Short problem> In the material below, repeat only the lines from the one that holds "Continue the Blender" through the final line, exactly as they stand.

####

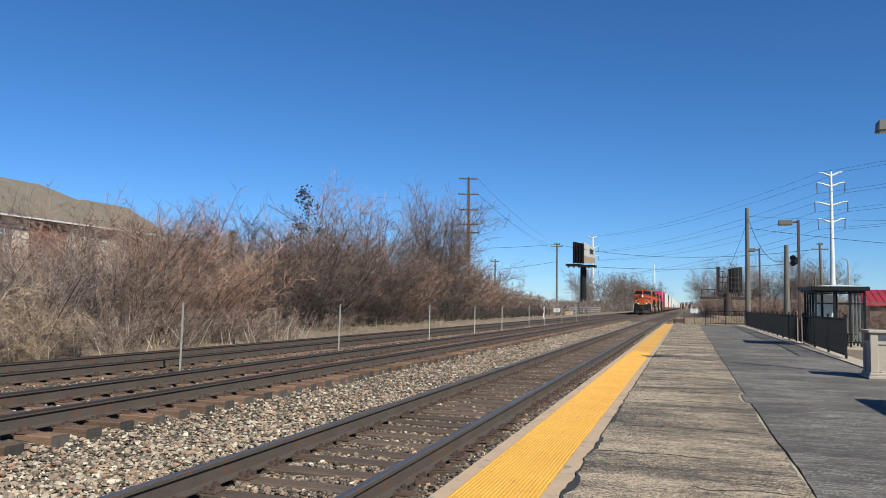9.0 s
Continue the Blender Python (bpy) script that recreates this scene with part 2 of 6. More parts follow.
old_asphalt = asphalt_mat("old_asphalt_grains", (0.78, 0.605, 0.41), (0.325, 0.25, 0.17), (0.045, 0.038, 0.031), 92, 1.2, 0.8, 0.46, 1.5)
new_asphalt = asphalt_mat("dark_asphalt_grains", (0.33, 0.284, 0.24), (0.098, 0.085, 0.074), (0.060, 0.053, 0.047), 110, 0.9, 0.3, 0.60, 1.5)
tar = mat("tar_gap", (0.012, 0.012, 0.012), rough=0.9)
soil = mat("dry_grass_soil", (0.235, 0.175, 0.118), (0.15, 0.112, 0.078), 0.6, 0.95, bump=0.6, fine=25, c3=(0.11, 0.10, 0.05), spot=0.0, dist=0.05)
black_metal = mat("black_painted_metal", (0.012, 0.013, 0.015), (0.02, 0.021, 0.023), 4, 0.55, bump=0.03, spec=0.15)
tar_rough = mat("old_black_tar", (0.022, 0.021, 0.020), (0.05, 0.046, 0.042), 9, 0.85, bump=0.6, fine=70)
crumble = mat("crumbled_pale_asphalt", (0.55, 0.46, 0.34), (0.36, 0.30, 0.23), 18, 0.95, bump=0.9, fine=80)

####

Finished answer>
Continue the Blender Python (bpy) script that recreates this scene with part 2 of 6. More parts follow.
old_asphalt = asphalt_mat("old_asphalt_grains", (0.78, 0.605, 0.41), (0.325, 0.25, 0.17), (0.045, 0.038, 0.031), 92, 1.2, 0.8, 0.46, 1.5)
new_asphalt = asphalt_mat("dark_asphalt_grains", (0.33, 0.284, 0.24), (0.098, 0.085, 0.074), (0.060, 0.053, 0.047), 110, 0.9, 0.3, 0.60, 1.5)
tar = mat("tar_gap", (0.012, 0.012, 0.012), rough=0.9)
soil = mat("dry_grass_soil", (0.235, 0.175, 0.118), (0.15, 0.112, 0.078), 0.6, 0.95, bump=0.6, fine=25, c3=(0.11, 0.10, 0.05), spot=0.0, dist=0.05)
black_metal = mat("black_painted_metal", (0.012, 0.013, 0.015), (0.02, 0.021, 0.023), 4, 0.55, bump=0.03, spec=0.15)
tar_rough = mat("old_black_tar", (0.022, 0.021, 0.020), (0.05, 0.046, 0.042), 9, 0.85, bump=0.6, fine=70)
crumble = mat("crumbled_pale_asphalt", (0.55, 0.46, 0.34), (0.36, 0.30, 0.23), 18, 0.95, bump=0.9, fine=80)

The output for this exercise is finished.